The hike out to the buttes is moderate and manageable, with big views that build gradually as you move across the prairie. Raptors are common in this area, and birders tend to treat the Pawnee National Grassland like a well-kept secret.
The whole experience has a solitary, almost meditative quality that is hard to find on busier Colorado trails, and that quietness is part of the appeal.
COTREX lists the trail as open year-round, but there is a raptor-protection closure in the area from March 1 through June 30 that affects access near the buttes themselves. Check current conditions before heading out to make sure the route you plan is fully open on Father’s Day weekend.
Bring water, a hat, and a willingness to slow down. The prairie rewards patience in a way that the mountains sometimes do not, and that is worth something.
10. Paint Mines Interpretive Park, Calhan

Paint Mines Interpretive Park in Calhan looks like someone transplanted a small section of the Badlands into the middle of the Colorado plains, and then forgot to tell anyone about it.
The clay formations come in shades of pink, orange, white, and lavender that shift with the light throughout the day, making early morning or late afternoon the most visually rewarding times to visit.

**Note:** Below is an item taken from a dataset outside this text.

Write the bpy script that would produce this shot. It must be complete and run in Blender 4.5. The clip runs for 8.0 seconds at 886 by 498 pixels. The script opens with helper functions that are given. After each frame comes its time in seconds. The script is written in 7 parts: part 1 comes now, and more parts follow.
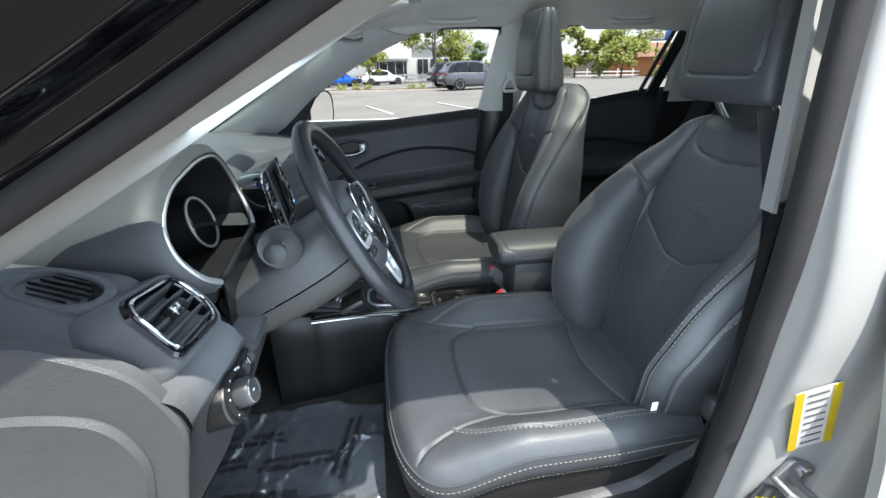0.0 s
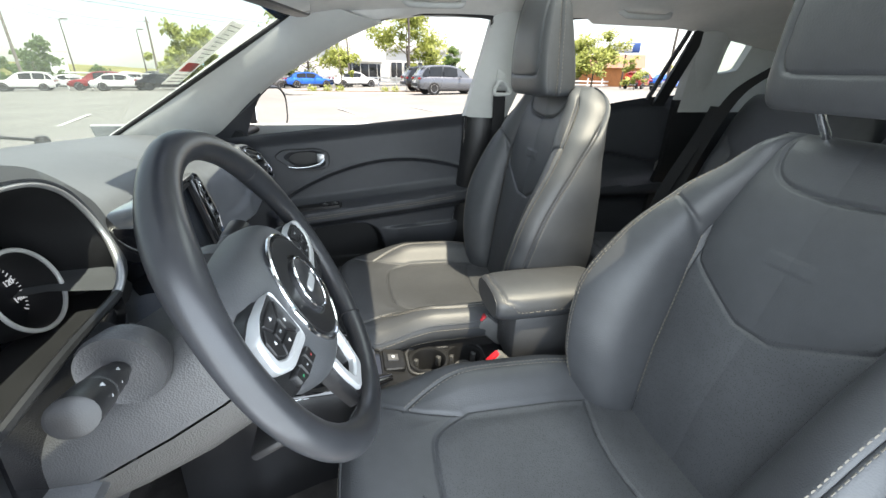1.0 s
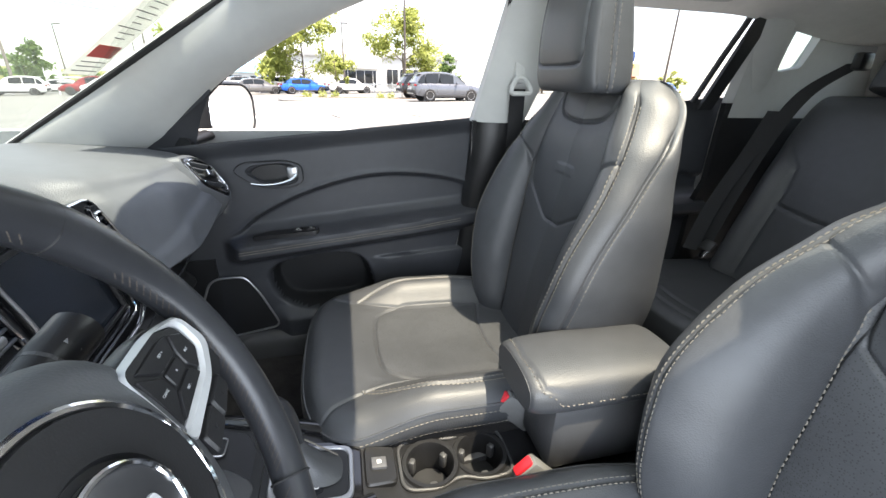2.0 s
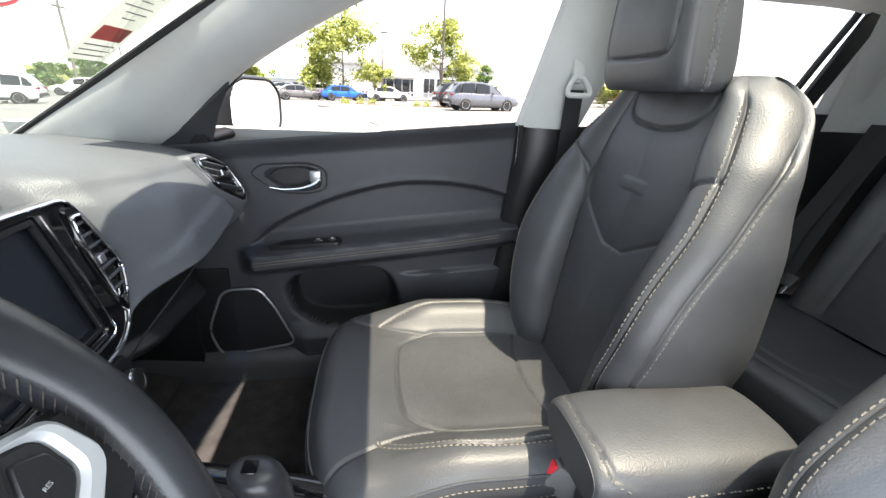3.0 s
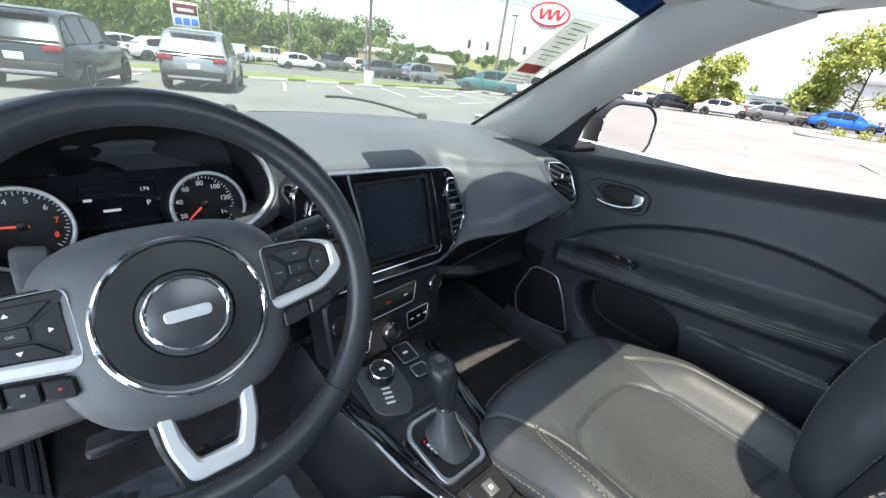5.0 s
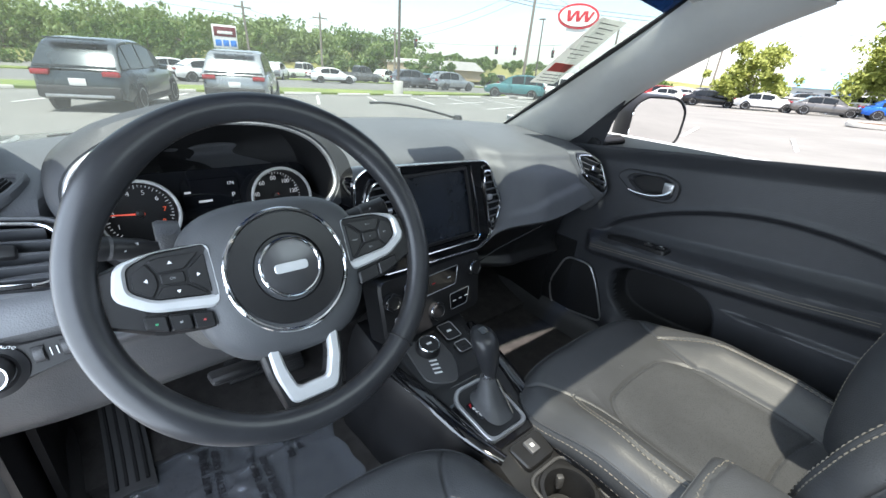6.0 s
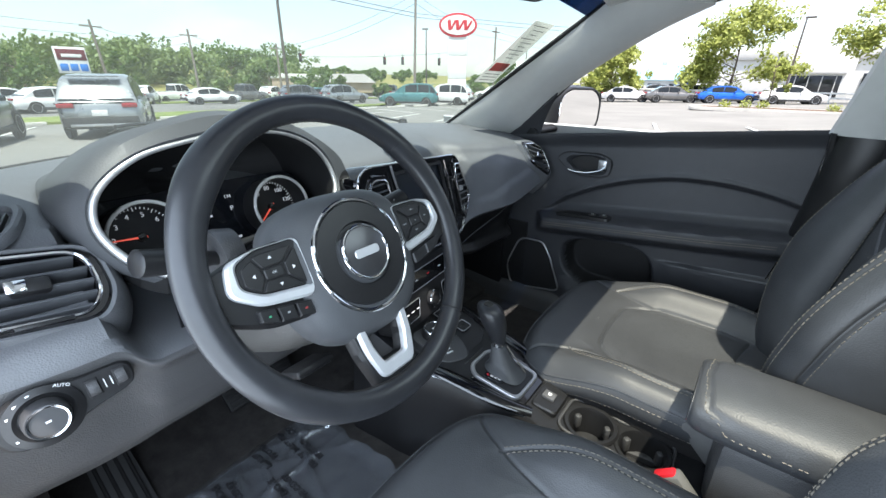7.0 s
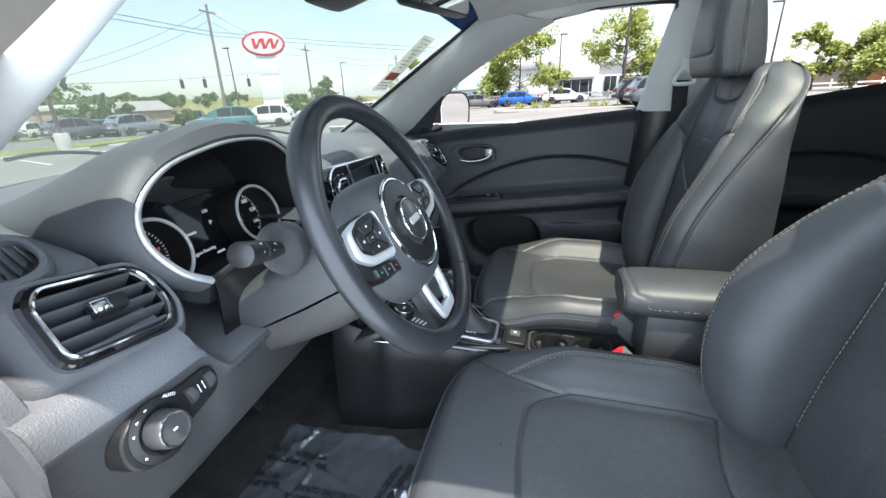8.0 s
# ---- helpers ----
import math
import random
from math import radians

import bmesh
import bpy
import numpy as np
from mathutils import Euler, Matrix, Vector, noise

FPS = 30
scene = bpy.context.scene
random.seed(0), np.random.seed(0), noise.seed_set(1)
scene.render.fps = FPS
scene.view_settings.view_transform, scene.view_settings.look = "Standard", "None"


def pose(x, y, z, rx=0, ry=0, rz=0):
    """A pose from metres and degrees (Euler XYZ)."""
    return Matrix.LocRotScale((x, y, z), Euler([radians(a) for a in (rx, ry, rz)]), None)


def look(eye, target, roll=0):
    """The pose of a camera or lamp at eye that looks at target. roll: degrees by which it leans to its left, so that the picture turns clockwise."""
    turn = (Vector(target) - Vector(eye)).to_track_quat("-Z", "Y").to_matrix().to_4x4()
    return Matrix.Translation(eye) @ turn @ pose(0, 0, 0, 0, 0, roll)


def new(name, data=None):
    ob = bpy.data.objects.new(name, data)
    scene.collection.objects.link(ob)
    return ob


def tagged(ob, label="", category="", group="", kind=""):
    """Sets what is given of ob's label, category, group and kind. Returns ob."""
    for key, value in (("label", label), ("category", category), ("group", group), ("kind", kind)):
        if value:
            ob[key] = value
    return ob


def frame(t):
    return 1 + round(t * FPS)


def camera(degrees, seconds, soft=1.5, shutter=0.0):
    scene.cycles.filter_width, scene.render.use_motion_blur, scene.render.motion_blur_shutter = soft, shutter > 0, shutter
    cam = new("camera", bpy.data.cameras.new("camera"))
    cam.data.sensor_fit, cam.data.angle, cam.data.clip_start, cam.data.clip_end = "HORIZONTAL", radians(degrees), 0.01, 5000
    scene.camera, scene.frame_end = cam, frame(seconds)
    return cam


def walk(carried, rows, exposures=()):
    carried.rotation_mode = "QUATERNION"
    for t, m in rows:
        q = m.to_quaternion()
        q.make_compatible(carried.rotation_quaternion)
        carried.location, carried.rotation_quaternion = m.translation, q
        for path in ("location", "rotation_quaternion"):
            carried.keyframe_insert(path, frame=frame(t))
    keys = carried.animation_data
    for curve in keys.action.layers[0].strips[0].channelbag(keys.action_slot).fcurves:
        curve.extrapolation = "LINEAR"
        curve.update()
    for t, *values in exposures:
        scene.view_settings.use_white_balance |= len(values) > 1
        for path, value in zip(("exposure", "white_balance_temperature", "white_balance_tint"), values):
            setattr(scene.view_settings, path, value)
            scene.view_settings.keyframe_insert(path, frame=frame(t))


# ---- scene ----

The trails are easy and well-marked, looping through the formations without requiring serious hiking gear or a high fitness level. The whole park covers about 750 acres, and the combination of colorful geology and wide-open plains scenery makes it feel genuinely unusual compared to the standard Colorado outing.
For dads who appreciate landscapes that make them stop and say something unrehearsed, this place consistently delivers that reaction.
El Paso County lists the park as free, open year-round, and accessible from dawn to dusk. Calhan is about an hour east of Colorado Springs, making this an easy half-day trip that leaves room for a meal in the Springs afterward.
The lack of crowds, the strange beauty of the formations, and the zero-cost entry make Paint Mines one of those rare spots that overdelivers on almost every expectation you arrive with.